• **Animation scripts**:
-*-
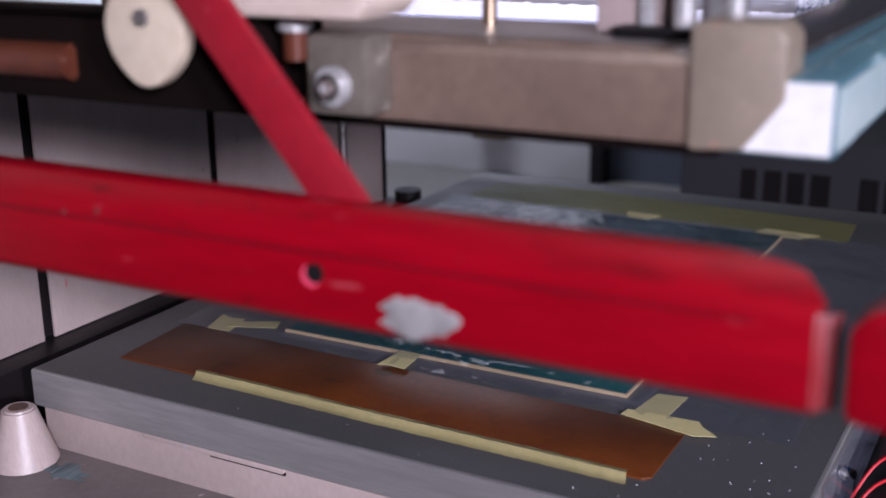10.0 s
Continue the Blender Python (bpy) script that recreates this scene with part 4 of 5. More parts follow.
def squeegee():
    b1 = block(0.047, 0.539, -0.017, 0.022, -0.126, -0.081, 0.0015)
    bar = part("front_bar", b1, M_ALU, bars, "worn aluminium squeegee bar")
    # dark plate paints the shaded inside of the hollow bar
    part("bar_end_opening", block(0.5388, 0.5400, -0.010, 0.014, -0.120, -0.087), M_GAPSHADE, bar)
    part("bar_hole", rod((0.288, -0.0180, -0.1035), (0.288, -0.0160, -0.1035), 0.0056, seg=20), M_BLACK, bar)
    part("bar_hole_rim", rod((0.2872, -0.0175, -0.1040), (0.2872, -0.0165, -0.1040), 0.0070, seg=20), M_RUST, bar)
    ring = tube([(0.5140 + 0.0085 * math.cos(a * math.pi / 8), -0.0172, -0.1035 + 0.0085 * math.sin(a * math.pi / 8)) for a in range(17)], 0.0009, 6)
    part("worn_ring", ring, M_RUST, bar)
    for k, (x, z, rx, rz) in enumerate([(0.195, -0.096, 0.004, 0.008), (0.17, -0.115, 0.003, 0.003), (0.33, -0.118, 0.004, 0.002), (0.09, -0.088, 0.005, 0.004)]):
        blob(ragged(x, z, rx, rz, 12, 0.4, 60 + k), -0.017, -0.0007, M_WHITEPAINT if k != 4 else M_PRINT, "ink_fleck", bar, axis="y")
    # front blade holder: lip, then a plate sloping back to the edge
    prof = [(-0.031, -0.113), (0.000, -0.110), (0.010, -0.126), (0.054, -0.182), (0.045, -0.190), (-0.022, -0.130), (-0.026, -0.122), (-0.031, -0.121)]
    blade = part("front_blade", extrude_outline(prof, "x", 0.004, 0.572, 0.0008), M_BLADE, bars, "scratched aluminium flood blade")
    part("lip_fold", block(0.004, 0.583, -0.0335, -0.024, -0.1215, -0.1125, 0.0008), M_ALU, blade)
    # caked ink along the blade edge
    rnd = random.Random(12)
    drips = [(0.012, 0.026, 0.0011), (0.034, 0.020, 0.0011), (0.052, 0.014, 0.0012), (0.060, 0.014, 0.0010), (0.098, 0.018, 0.0012), (0.112, 0.008, 0.0013),
                    (0.143, 0.012, 0.0016), (0.148, 0.018, 0.0015), (0.154, 0.014, 0.0012), (0.170, 0.016, 0.0012), (0.187, 0.017, 0.0012), (0.204, 0.019, 0.0013),
                    (0.236, 0.010, 0.0016), (0.27, 0.010, 0.0014), (0.30, 0.008, 0.0014), (0.32, 0.010, 0.0014), (0.36, 0.007, 0.0014), (0.419, 0.019, 0.0018),
                    (0.47, 0.006, 0.0014), (0.525, 0.010, 0.0015)]
    bm = bmesh.new()
    sec = [(0.0335, -0.1790), (0.0330, -0.1830), (0.0335, -0.1890), (0.0350, -0.1950), (0.0375, -0.2000), (0.0420, -0.2035), (0.0480, -0.2045), (0.0600, -0.2020),
           (0.0640, -0.1920), (0.0520, -0.1830)]
    rings, n = [], 1300
    for i in range(n + 1):
        x = 0.574 * i / n
        web = max((l * (0.48 if x < 0.22 or 0.40 < x < 0.43 else 0.32) * math.exp(-abs(x - xd) / 0.0042) for xd, l, r in drips), default=0)
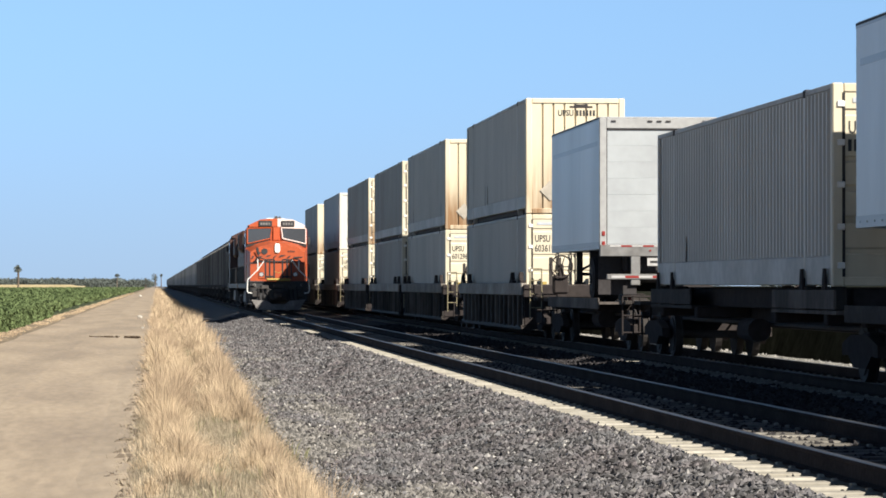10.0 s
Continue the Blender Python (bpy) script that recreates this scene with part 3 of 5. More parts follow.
def build_plants():
    parts = [scatter_tufts(-14, 22, 220, 60, -0.1, 1.62, 0.2, 0.5, 0.009, 0.15, -0.12),
             scatter_tufts(22, 60, 340, 300, -0.06, 1.30, 0.30, 0.62, 0.0045, 0.12, 0.06),
             scatter_tufts(22, 60, 420, 30, -0.16, 1.42, 0.10, 0.28, 0.0045, 0.10, -0.35),
             scatter_tufts(60, 110, 480, 150, -0.08, 1.5, 0.32, 0.68, 0.0075, 0.15, 0.02),
             scatter_tufts(60, 110, 420, 20, -0.16, 1.6, 0.12, 0.32, 0.008, 0.14, -0.3),
             scatter_tufts(110, 220, 1100, 44, -0.15, 1.95, 0.32, 0.72, 0.015, 0.2, -0.10),
             scatter_tufts(220, 450, 1500, 11, -0.2, 2.1, 0.3, 0.6, 0.035, 0.25),
             scatter_tufts(450, 1500, 1600, 8, -0.3, 2.0, 0.3, 0.6, 0.09, 0.4)]
    off, vs, fs = 0, [], []
    for v, f in parts:
        vs.append(v), fs.append(f + off)
        off += len(v)
    point_cloud("dry_grass", np.concatenate(vs), np.concatenate(fs), M["grass"], label="tall sun-bleached dry grass between road and ballast", category="grass", kind="stuff")
    v1, f1 = scatter_tufts(22, 60, 3800, 10, -0.20, 1.45, 0.06, 0.25, 0.006, 0.13, -9)
    v3, f3 = scatter_tufts(22, 60, 900, 24, -0.20, 1.38, 0.10, 0.30, 0.005, 0.2, -9)
    v1, f1 = np.concatenate([v1, v3]), np.concatenate([f1, f3 + len(v1)])
    v2, f2 = scatter_tufts(60, 120, 1700, 7, -0.2, 1.9, 0.07, 0.22, 0.010, 0.14, -9)
    point_cloud("dead_weeds", np.concatenate([v1, v2]), np.concatenate([f1, f2 + len(v1)]), M["dead_weed"], label="low brown dead weeds under the tall grass", category="weeds", kind="stuff")
    v, f = scatter_tufts(26, 150, 120, 22, 0.5, 1.55, 0.10, 0.34, 0.008, 0.14, -9)
    point_cloud("green_weeds", v, f, M["green_grass"], label="a few green weeds among the dry grass", category="weeds", kind="stuff")
    v, f = scatter_tufts(95, 800, 4600, 14, -6.7, -5.6, 0.04, 0.17, 0.022, 0.16, -0.25)
    point_cloud("field_edge_grass", v, f, M["grass"], label="short dry grass along the edge of the field", category="grass", kind="stuff")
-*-
• **EXERCISE DETAILS**: Retype the listing exactly. Pictures do not belong in the copy.

• **RESPONSE TO THE EXERCISE**:
10.0 s
Continue the Blender Python (bpy) script that recreates this scene with part 4 of 5. More parts follow.
def squeegee():
    b1 = block(0.047, 0.539, -0.017, 0.022, -0.126, -0.081, 0.0015)
    bar = part("front_bar", b1, M_ALU, bars, "worn aluminium squeegee bar")
    # dark plate paints the shaded inside of the hollow bar
    part("bar_end_opening", block(0.5388, 0.5400, -0.010, 0.014, -0.120, -0.087), M_GAPSHADE, bar)
    part("bar_hole", rod((0.288, -0.0180, -0.1035), (0.288, -0.0160, -0.1035), 0.0056, seg=20), M_BLACK, bar)
    part("bar_hole_rim", rod((0.2872, -0.0175, -0.1040), (0.2872, -0.0165, -0.1040), 0.0070, seg=20), M_RUST, bar)
    ring = tube([(0.5140 + 0.0085 * math.cos(a * math.pi / 8), -0.0172, -0.1035 + 0.0085 * math.sin(a * math.pi / 8)) for a in range(17)], 0.0009, 6)
    part("worn_ring", ring, M_RUST, bar)
    for k, (x, z, rx, rz) in enumerate([(0.195, -0.096, 0.004, 0.008), (0.17, -0.115, 0.003, 0.003), (0.33, -0.118, 0.004, 0.002), (0.09, -0.088, 0.005, 0.004)]):
        blob(ragged(x, z, rx, rz, 12, 0.4, 60 + k), -0.017, -0.0007, M_WHITEPAINT if k != 4 else M_PRINT, "ink_fleck", bar, axis="y")
    # front blade holder: lip, then a plate sloping back to the edge
    prof = [(-0.031, -0.113), (0.000, -0.110), (0.010, -0.126), (0.054, -0.182), (0.045, -0.190), (-0.022, -0.130), (-0.026, -0.122), (-0.031, -0.121)]
    blade = part("front_blade", extrude_outline(prof, "x", 0.004, 0.572, 0.0008), M_BLADE, bars, "scratched aluminium flood blade")
    part("lip_fold", block(0.004, 0.583, -0.0335, -0.024, -0.1215, -0.1125, 0.0008), M_ALU, blade)
    # caked ink along the blade edge
    rnd = random.Random(12)
    drips = [(0.012, 0.026, 0.0011), (0.034, 0.020, 0.0011), (0.052, 0.014, 0.0012), (0.060, 0.014, 0.0010), (0.098, 0.018, 0.0012), (0.112, 0.008, 0.0013),
                    (0.143, 0.012, 0.0016), (0.148, 0.018, 0.0015), (0.154, 0.014, 0.0012), (0.170, 0.016, 0.0012), (0.187, 0.017, 0.0012), (0.204, 0.019, 0.0013),
                    (0.236, 0.010, 0.0016), (0.27, 0.010, 0.0014), (0.30, 0.008, 0.0014), (0.32, 0.010, 0.0014), (0.36, 0.007, 0.0014), (0.419, 0.019, 0.0018),
                    (0.47, 0.006, 0.0014), (0.525, 0.010, 0.0015)]
    bm = bmesh.new()
    sec = [(0.0335, -0.1790), (0.0330, -0.1830), (0.0335, -0.1890), (0.0350, -0.1950), (0.0375, -0.2000), (0.0420, -0.2035), (0.0480, -0.2045), (0.0600, -0.2020),
           (0.0640, -0.1920), (0.0520, -0.1830)]
    rings, n = [], 1300
    for i in range(n + 1):
        x = 0.574 * i / n
        web = max((l * (0.48 if x < 0.22 or 0.40 < x < 0.43 else 0.32) * math.exp(-abs(x - xd) / 0.0042) for xd, l, r in drips), default=0)
10.0 s
Continue the Blender Python (bpy) script that recreates this scene with part 3 of 5. More parts follow.
def build_plants():
    parts = [scatter_tufts(-14, 22, 220, 60, -0.1, 1.62, 0.2, 0.5, 0.009, 0.15, -0.12),
             scatter_tufts(22, 60, 340, 300, -0.06, 1.30, 0.30, 0.62, 0.0045, 0.12, 0.06),
             scatter_tufts(22, 60, 420, 30, -0.16, 1.42, 0.10, 0.28, 0.0045, 0.10, -0.35),
             scatter_tufts(60, 110, 480, 150, -0.08, 1.5, 0.32, 0.68, 0.0075, 0.15, 0.02),
             scatter_tufts(60, 110, 420, 20, -0.16, 1.6, 0.12, 0.32, 0.008, 0.14, -0.3),
             scatter_tufts(110, 220, 1100, 44, -0.15, 1.95, 0.32, 0.72, 0.015, 0.2, -0.10),
             scatter_tufts(220, 450, 1500, 11, -0.2, 2.1, 0.3, 0.6, 0.035, 0.25),
             scatter_tufts(450, 1500, 1600, 8, -0.3, 2.0, 0.3, 0.6, 0.09, 0.4)]
    off, vs, fs = 0, [], []
    for v, f in parts:
        vs.append(v), fs.append(f + off)
        off += len(v)
    point_cloud("dry_grass", np.concatenate(vs), np.concatenate(fs), M["grass"], label="tall sun-bleached dry grass between road and ballast", category="grass", kind="stuff")
    v1, f1 = scatter_tufts(22, 60, 3800, 10, -0.20, 1.45, 0.06, 0.25, 0.006, 0.13, -9)
    v3, f3 = scatter_tufts(22, 60, 900, 24, -0.20, 1.38, 0.10, 0.30, 0.005, 0.2, -9)
    v1, f1 = np.concatenate([v1, v3]), np.concatenate([f1, f3 + len(v1)])
    v2, f2 = scatter_tufts(60, 120, 1700, 7, -0.2, 1.9, 0.07, 0.22, 0.010, 0.14, -9)
    point_cloud("dead_weeds", np.concatenate([v1, v2]), np.concatenate([f1, f2 + len(v1)]), M["dead_weed"], label="low brown dead weeds under the tall grass", category="weeds", kind="stuff")
    v, f = scatter_tufts(26, 150, 120, 22, 0.5, 1.55, 0.10, 0.34, 0.008, 0.14, -9)
    point_cloud("green_weeds", v, f, M["green_grass"], label="a few green weeds among the dry grass", category="weeds", kind="stuff")
    v, f = scatter_tufts(95, 800, 4600, 14, -6.7, -5.6, 0.04, 0.17, 0.022, 0.16, -0.25)
    point_cloud("field_edge_grass", v, f, M["grass"], label="short dry grass along the edge of the field", category="grass", kind="stuff")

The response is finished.